576. The Appeals Chamber recalls that, where a conviction for genocide relies on the intent to destroy a protected group “in part”, the targeted part must be a substantial part of that group.[1] The ICTY Appeals Chamber in the Krstić case identified the following non-exhaustive and non-dispositive guidelines that may be considered when determining whether the part of the group targeted is substantial enough to meet this requirement: (i) the numeric size of the targeted part as the necessary starting point, evaluated not only in absolute terms, but also in relation to the overall size of the entire group; (ii) the targeted part’s prominence within the group; (iii) whether the targeted part is emblematic of the overall group or essential to its survival; and/or (iv) the perpetrators’ areas of activity and control, as well as the possible extent of their reach.[2] The applicability of these factors, together with their relative weight, will vary depending on the circumstances of the particular case.[3]

See also para. 577.

[…]

578. The Appeals Chamber recalls that, because the intent to destroy formed by perpetrators of genocide will always be limited by the opportunity presented to them, the perpetrators’ areas of activity and control, as well as the possible extent of their reach, should be considered when determining whether the part of the protected group they intended to destroy was substantial. [4]In this respect, the Trial Chamber determined that, from the perspective of the physical perpetrators, the Count 1 Communities were the only parts of the Bosnian Muslim group within their respective areas of control, and that the perpetrators’ authority did not extend beyond each of the Count 1 Municipalities in which they committed prohibited acts. [5]The Appeals Chamber considers that these conclusions, when viewed in the light of the Trial Chamber’s finding that the perpetrators intended to destroy the Count 1 Communities,[6] evince that the perpetrators targeted as substantial a part of the overall Bosnian Muslim group for destruction as they could.
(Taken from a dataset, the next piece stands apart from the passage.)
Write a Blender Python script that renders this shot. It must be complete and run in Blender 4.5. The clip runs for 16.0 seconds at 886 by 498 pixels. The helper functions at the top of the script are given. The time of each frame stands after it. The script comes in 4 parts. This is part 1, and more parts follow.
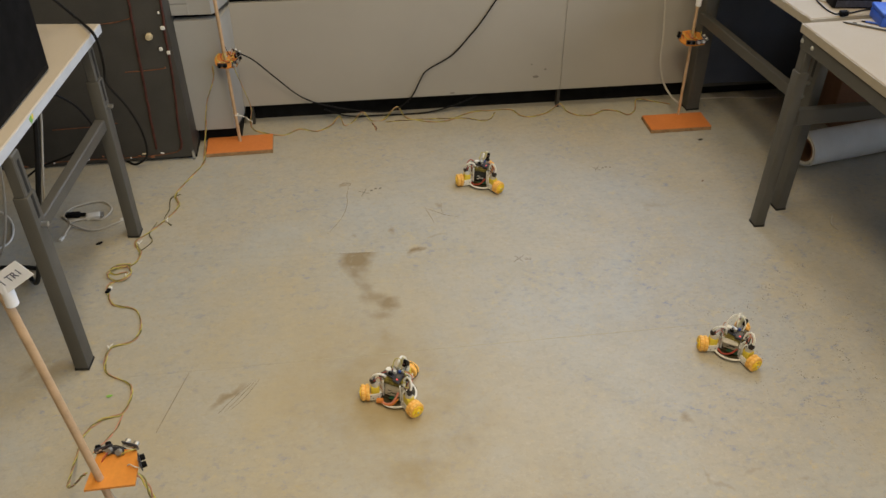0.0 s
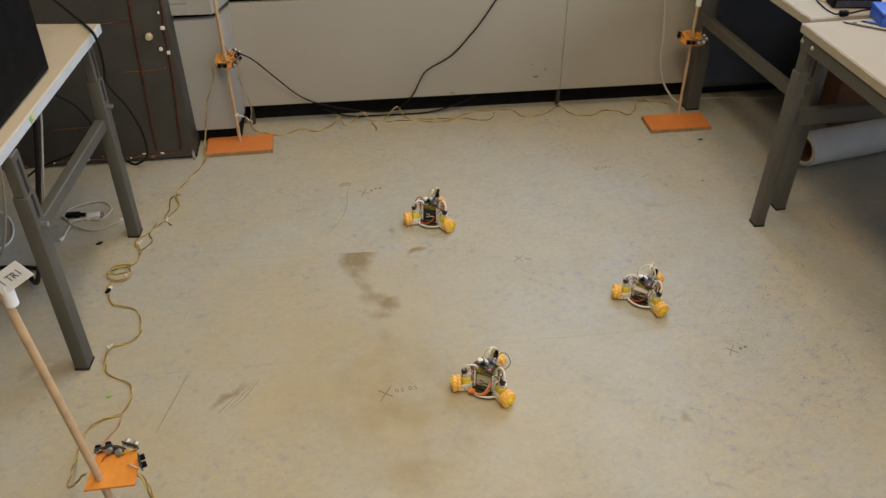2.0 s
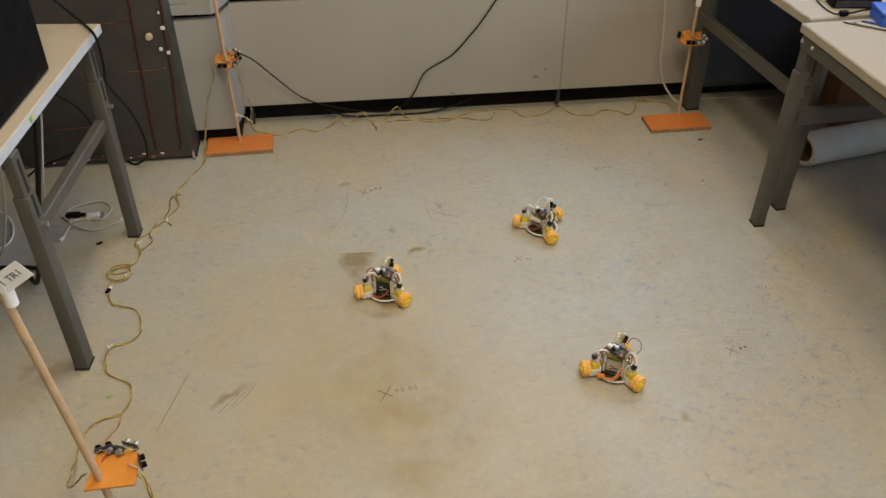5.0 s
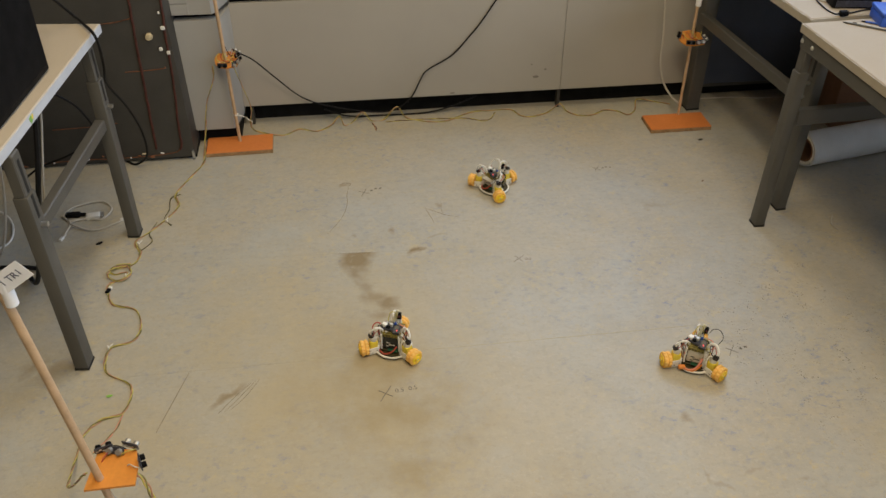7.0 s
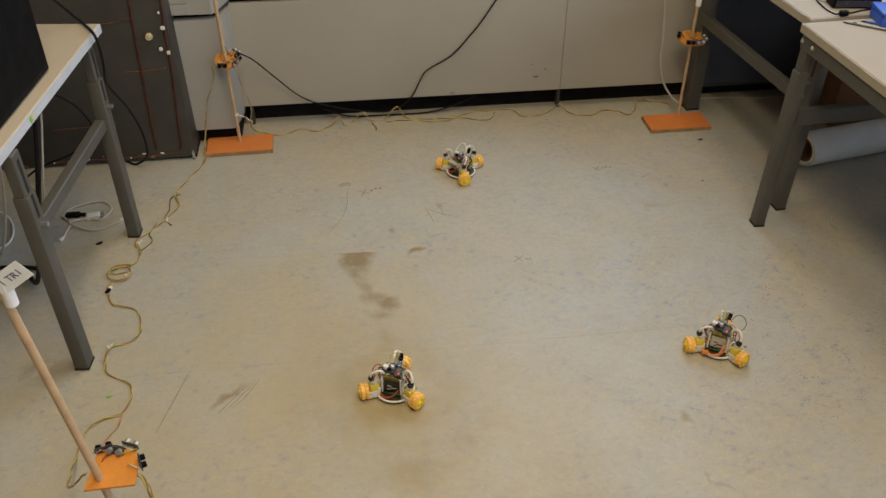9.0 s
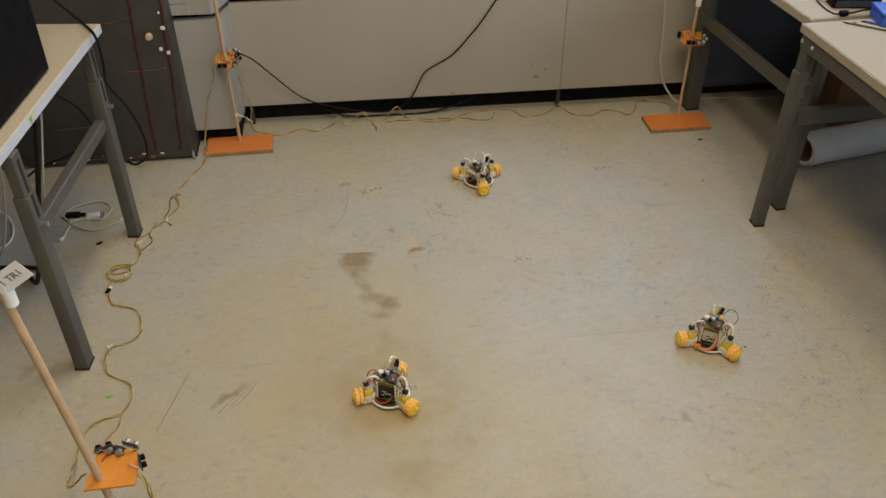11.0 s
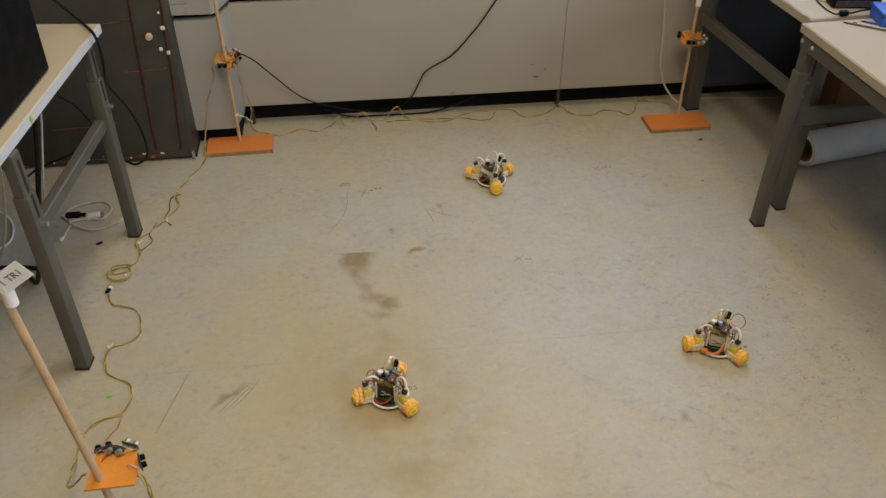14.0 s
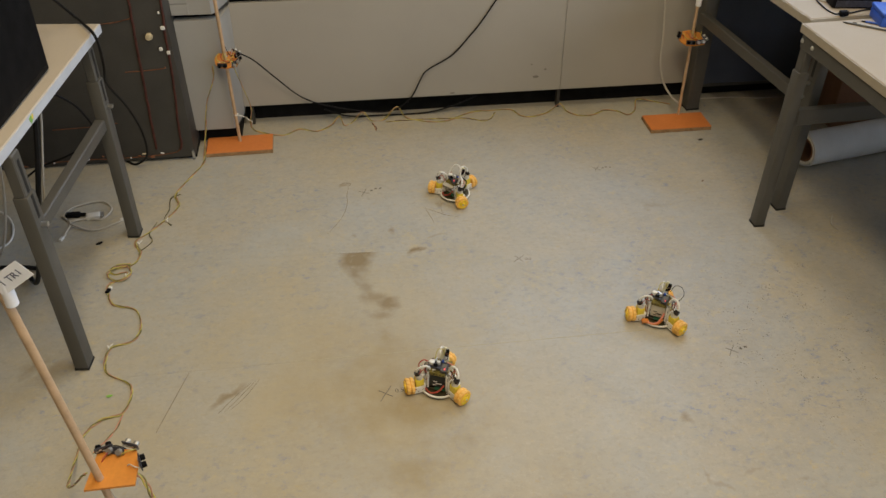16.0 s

While this factor alone will not indicate whether the targeted group is substantial, it can – in combination with other factors – inform the analysis.[7] The Trial Chamber in the present case considered this factor, among others, in its analysis concluding that the physical perpetrators did not have the intent to destroy the Count 1 Communities as a substantial part of the Bosnian Muslim group. [8] […]

580. The Appeals Chamber recalls that it is not just any impact on a protected group that supports a finding of genocidal intent; rather, it is the impact that the destruction of the targeted part will have on the overall survival of that group which indicates whether there is intent to destroy a substantial part thereof.[9] […]

[…]

588. As recalled above, where a conviction for genocide relies on the intent to destroy a protected group “in part”, the targeted part must be a substantial part of that group.[10] […]
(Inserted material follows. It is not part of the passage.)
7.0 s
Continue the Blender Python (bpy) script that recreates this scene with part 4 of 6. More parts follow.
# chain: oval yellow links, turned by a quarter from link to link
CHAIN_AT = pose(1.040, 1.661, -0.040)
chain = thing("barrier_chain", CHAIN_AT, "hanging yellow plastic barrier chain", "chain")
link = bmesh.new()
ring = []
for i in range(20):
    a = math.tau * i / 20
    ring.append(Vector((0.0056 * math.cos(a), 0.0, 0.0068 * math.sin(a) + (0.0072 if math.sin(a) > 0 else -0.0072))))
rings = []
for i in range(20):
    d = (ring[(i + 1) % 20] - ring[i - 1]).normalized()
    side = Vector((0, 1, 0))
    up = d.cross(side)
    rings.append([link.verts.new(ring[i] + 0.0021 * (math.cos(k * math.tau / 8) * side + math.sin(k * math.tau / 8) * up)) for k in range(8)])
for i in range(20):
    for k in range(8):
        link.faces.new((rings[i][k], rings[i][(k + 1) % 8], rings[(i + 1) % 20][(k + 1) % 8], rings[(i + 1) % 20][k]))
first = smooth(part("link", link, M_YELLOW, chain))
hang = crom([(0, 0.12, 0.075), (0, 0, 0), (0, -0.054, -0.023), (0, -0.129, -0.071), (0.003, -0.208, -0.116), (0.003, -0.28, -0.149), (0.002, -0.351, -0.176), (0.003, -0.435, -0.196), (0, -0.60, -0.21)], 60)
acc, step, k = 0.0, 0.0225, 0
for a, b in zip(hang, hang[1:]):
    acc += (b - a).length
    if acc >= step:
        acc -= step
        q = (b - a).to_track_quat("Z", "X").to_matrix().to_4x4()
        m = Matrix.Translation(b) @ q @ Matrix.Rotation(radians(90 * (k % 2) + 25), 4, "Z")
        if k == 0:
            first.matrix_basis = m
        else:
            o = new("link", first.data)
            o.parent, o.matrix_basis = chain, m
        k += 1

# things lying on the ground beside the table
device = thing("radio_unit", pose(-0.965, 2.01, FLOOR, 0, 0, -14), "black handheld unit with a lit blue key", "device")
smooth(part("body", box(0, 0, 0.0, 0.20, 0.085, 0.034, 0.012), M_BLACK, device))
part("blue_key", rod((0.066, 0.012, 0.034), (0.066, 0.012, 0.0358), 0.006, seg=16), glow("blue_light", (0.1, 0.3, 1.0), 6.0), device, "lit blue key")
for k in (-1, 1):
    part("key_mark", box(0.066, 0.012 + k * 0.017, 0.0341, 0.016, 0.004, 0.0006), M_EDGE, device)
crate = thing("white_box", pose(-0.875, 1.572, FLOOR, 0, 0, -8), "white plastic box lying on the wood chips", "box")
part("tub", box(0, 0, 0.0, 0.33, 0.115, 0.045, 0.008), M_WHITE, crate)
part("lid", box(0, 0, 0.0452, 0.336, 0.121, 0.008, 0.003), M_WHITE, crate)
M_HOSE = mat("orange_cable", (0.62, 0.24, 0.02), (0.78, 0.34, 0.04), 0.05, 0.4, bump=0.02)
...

589. The Appeals Chamber recalls ₣…ğ that a substantiality assessment considers the impact that the destruction of the targeted part will have on the overall survival of that group.[11] Noting that the Count 1 Communities collectively comprised approximately 6.7 per cent of the Bosnian Muslim group,[12] the Appeals Chamber considers that a reasonable trier of fact could reasonably have concluded that the Count 1 Communities, individually as well as cumulatively, formed “a relatively small part” thereof.[13] The Appeals Chamber therefore concludes that a reasonable trier of fact could also have found that the destruction of the Count 1 Communities, individually as well as cumulatively, was not sufficiently substantial to have an impact on the group’s overall survival at the relevant time.[14]

See also paras. 577-581.

 

[1] See Krstić Appeal Judgement, para. 8. See also 18 U.S.C. § 1093(8) (2006) (“the term ‘substantial part’ means a part of a group of such numerical significance that the destruction or loss of that part would cause the destruction or loss of that part would cause the destruction of the group as a viable entity within the nation of which such group is a part”).

[2] See Krstić Appeal Judgement, paras. 12-14. See also Karadžić Appeal Judgement, para. 727 and references cited therein; Revised and Updated Report on the Question of the Prevention and Punishment of the Crime of Genocide Prepared by Mr. B. Whitaker U.N. Doc. E/CN.4/Sub.2/1985/6, 2 July 1985, para. 29 (“‘In part’ would seem to imply a reasonably significant number, relative to the total of the group as a whole, or else a significant section of a group, such as its leadership.”).

[3] See Krstić Appeal Judgement, para. 14. The ICTY Appeals Chamber in the Popović et al. case noted that “it is the objective, contextual characteristics of the targeted part of the group, […] that form the basis for determining whether the targeted part of the group is substantial”. Popović et al. Appeal Judgement, para. 422.

[4] See Krstić Appeal Judgement, para. 13.

[5] See Trial Judgement, paras. 3530-3534. See also Trial Judgement, para. 3535.

[6] Trial Judgement, para. 3526.

[7] See Krstić Appeal Judgement, para. 13. In this respect, the Appeals Chamber notes that a relevant factor in the determination of the ICTY Appeals Chamber in the Krstić case that the Bosnian Muslims of Srebrenica formed a substantial part of the Bosnian Muslim group was that the authority of the Bosnian Serb forces charged with the take-over of Srebrenica did not extend beyond the Central Podrinje region, and that the Bosnian Muslims of Srebrenica were the only part of the Bosnian Muslim group within the perpetrators’ area of control. See Krstić Appeal Judgement, para. 17.

[8] Trial Judgement, para. 3535.

[9] See Krstić Appeal Judgement, para. 8 (“the substantiality requirement both captures genocide’s defining character as a crime of massive proportions and reflects the Convention’s concern with the impact the destruction of the targeted part will have on the overall survival of the group”). See also Tolimir Appeal Judgement, para. 261 and references cited therein.

[10] See supra [Mladić Appeal Judgement] para. 576, referring to Krstić Appeal Judgement, para. 8.

[11] See supra [Mladić Appeal Judgement] para. 580, referring to, inter alia, Krstić Appeal Judgement, para. 8 (“the substantiality requirement both captures genocide’s defining character as a crime of massive proportions and reflects the Convention’s concern with the impact the destruction of the targeted part will have on the overall survival of the group”).

[12] The Count 1 Communities collectively comprised 128,443 Bosnian Muslims, whereas the overall size of the Bosnian Muslim group in 1991 was approximately 1.9 million people, noting that 43.7 per cent of 4.4 million is 1,922,800. See Trial Judgement, paras. 3529-3534. See also supra para. 577; Prosecution Appeal Brief, n. 122. 

[13] See Trial Judgement, para. 3535. See also supra [Mladić Appeal Judgement] para. 577.

[14] See supra [Mladić Appeal Judgement] Section IV.A.